● STATED TASK
Extract every line that contains the word "render".

-------- PROVIDED MATERIAL --------

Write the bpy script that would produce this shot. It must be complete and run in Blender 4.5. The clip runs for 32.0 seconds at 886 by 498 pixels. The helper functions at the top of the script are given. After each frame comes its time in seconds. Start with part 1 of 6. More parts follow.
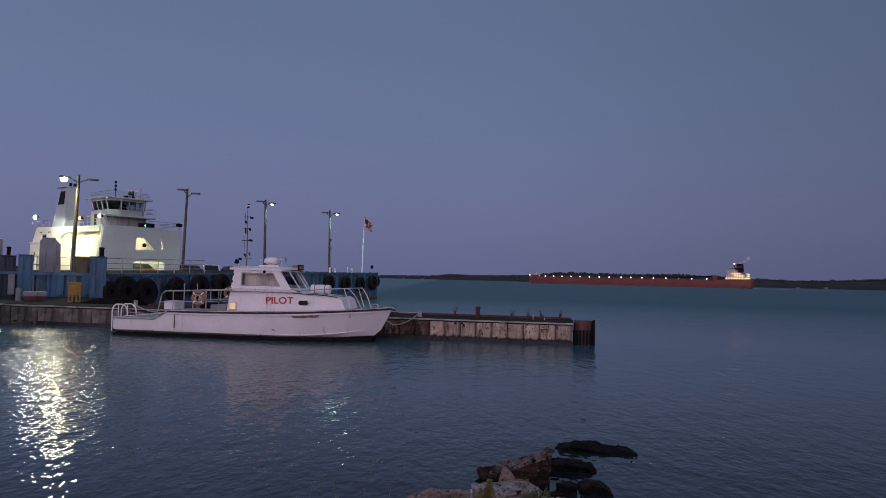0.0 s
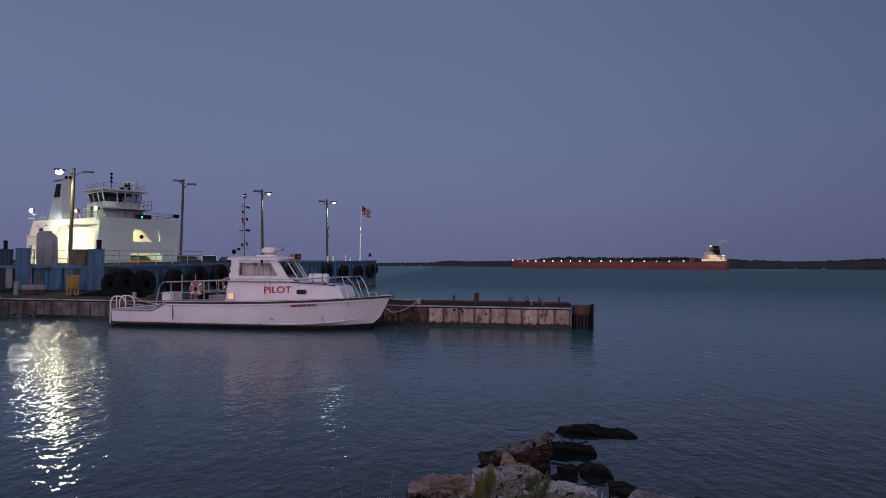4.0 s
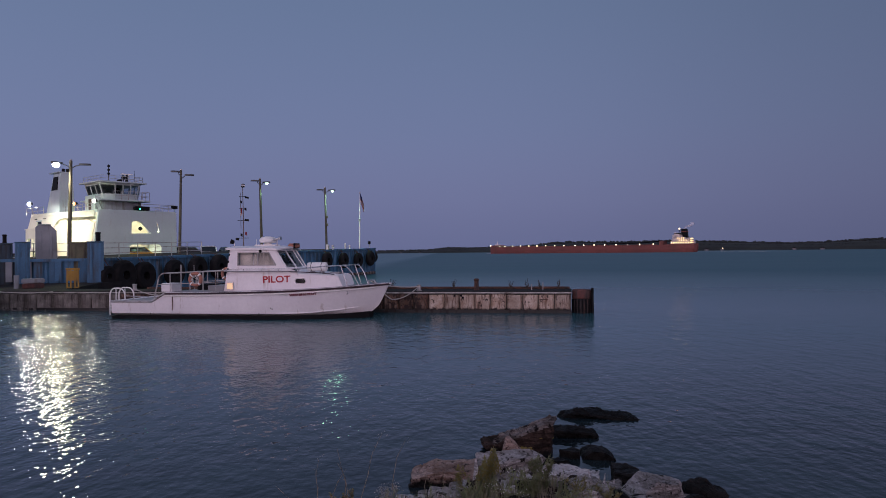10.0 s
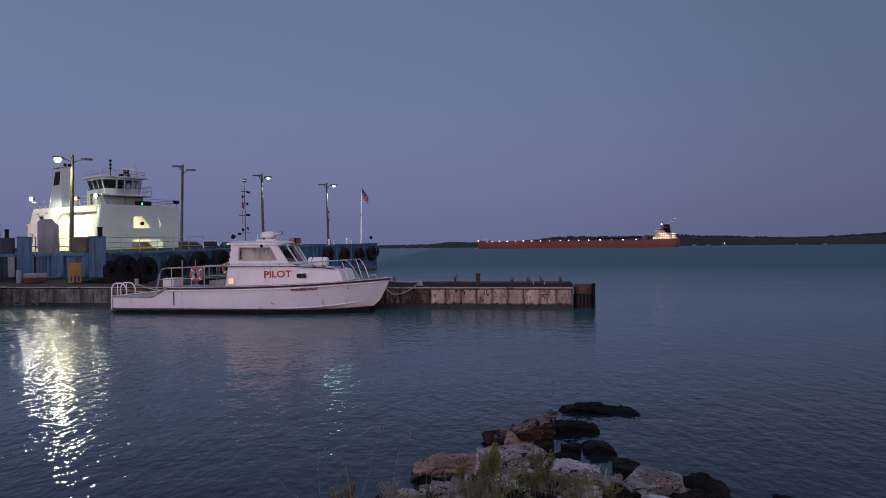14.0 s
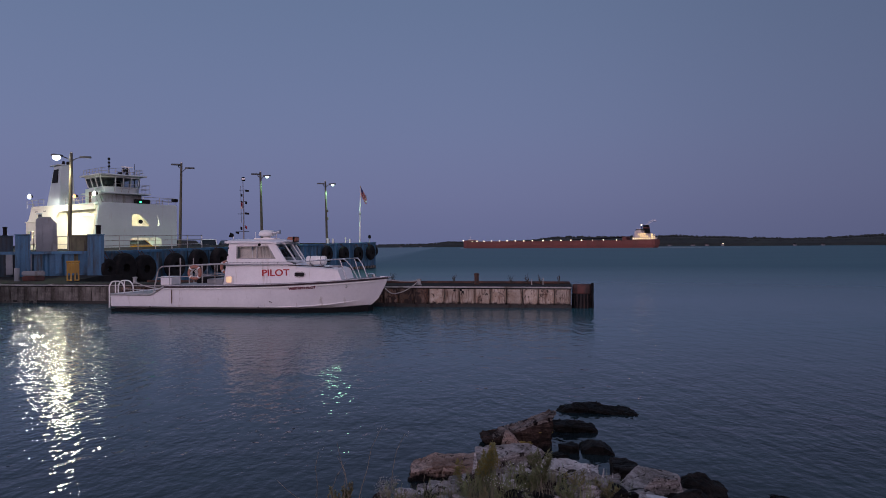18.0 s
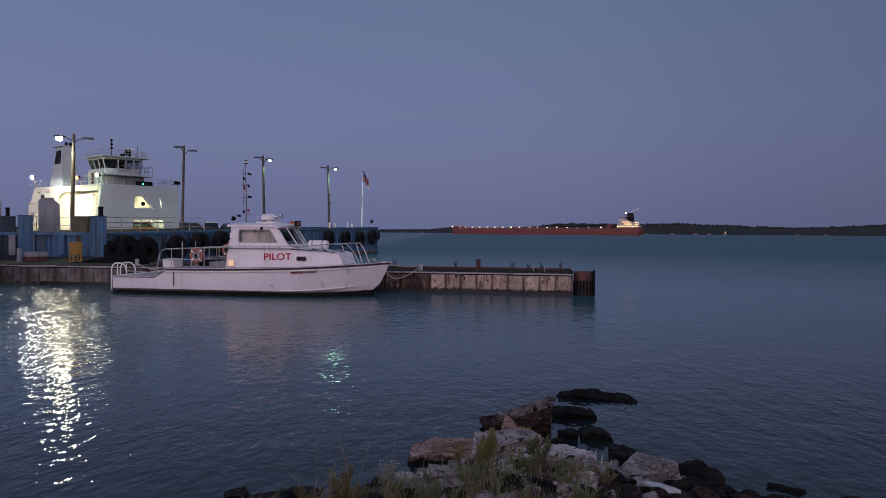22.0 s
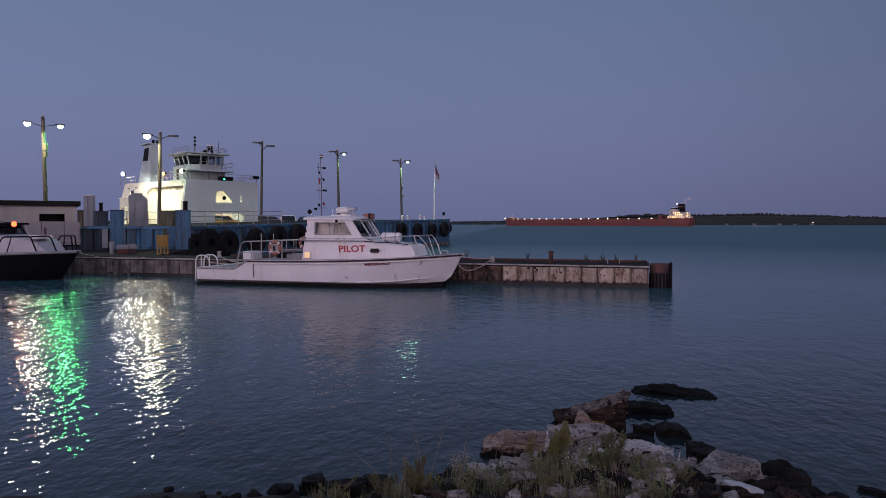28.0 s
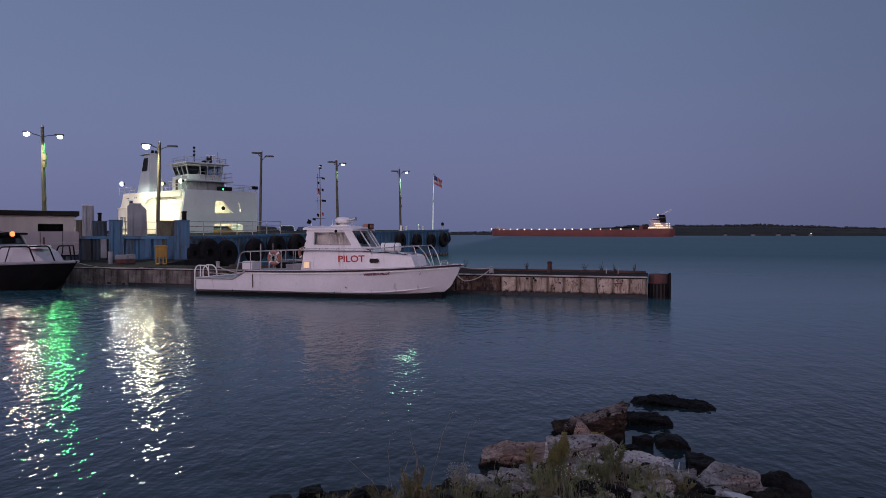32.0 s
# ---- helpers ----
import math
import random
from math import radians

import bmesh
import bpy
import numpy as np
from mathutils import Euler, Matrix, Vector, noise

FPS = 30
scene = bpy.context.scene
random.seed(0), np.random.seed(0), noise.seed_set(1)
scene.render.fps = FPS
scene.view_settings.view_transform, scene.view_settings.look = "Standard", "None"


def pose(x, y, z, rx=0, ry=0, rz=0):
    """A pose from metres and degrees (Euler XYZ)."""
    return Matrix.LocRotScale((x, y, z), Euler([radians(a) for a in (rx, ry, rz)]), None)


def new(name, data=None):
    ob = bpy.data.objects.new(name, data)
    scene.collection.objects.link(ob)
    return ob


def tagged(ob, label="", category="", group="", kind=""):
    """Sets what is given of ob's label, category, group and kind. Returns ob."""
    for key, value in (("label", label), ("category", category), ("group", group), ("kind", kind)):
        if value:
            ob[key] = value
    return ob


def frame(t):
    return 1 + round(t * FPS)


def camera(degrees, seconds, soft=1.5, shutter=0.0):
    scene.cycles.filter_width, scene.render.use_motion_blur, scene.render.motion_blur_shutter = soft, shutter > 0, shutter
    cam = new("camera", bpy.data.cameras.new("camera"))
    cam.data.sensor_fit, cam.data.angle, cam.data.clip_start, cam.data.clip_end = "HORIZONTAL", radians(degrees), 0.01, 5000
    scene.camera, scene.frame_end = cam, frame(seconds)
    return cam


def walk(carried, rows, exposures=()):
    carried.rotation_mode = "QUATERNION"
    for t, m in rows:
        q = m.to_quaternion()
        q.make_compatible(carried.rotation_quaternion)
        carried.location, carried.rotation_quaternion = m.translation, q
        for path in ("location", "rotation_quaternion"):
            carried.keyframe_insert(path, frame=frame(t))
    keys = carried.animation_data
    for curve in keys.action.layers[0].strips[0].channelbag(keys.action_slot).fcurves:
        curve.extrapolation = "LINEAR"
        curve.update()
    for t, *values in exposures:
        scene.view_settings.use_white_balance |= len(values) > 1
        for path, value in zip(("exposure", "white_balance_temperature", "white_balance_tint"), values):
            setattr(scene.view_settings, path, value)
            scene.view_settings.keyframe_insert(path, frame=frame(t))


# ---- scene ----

--------

● WRITTEN REPLY
scene.render.fps = FPS
    scene.cycles.filter_width, scene.render.use_motion_blur, scene.render.motion_blur_shutter = soft, shutter > 0, shutter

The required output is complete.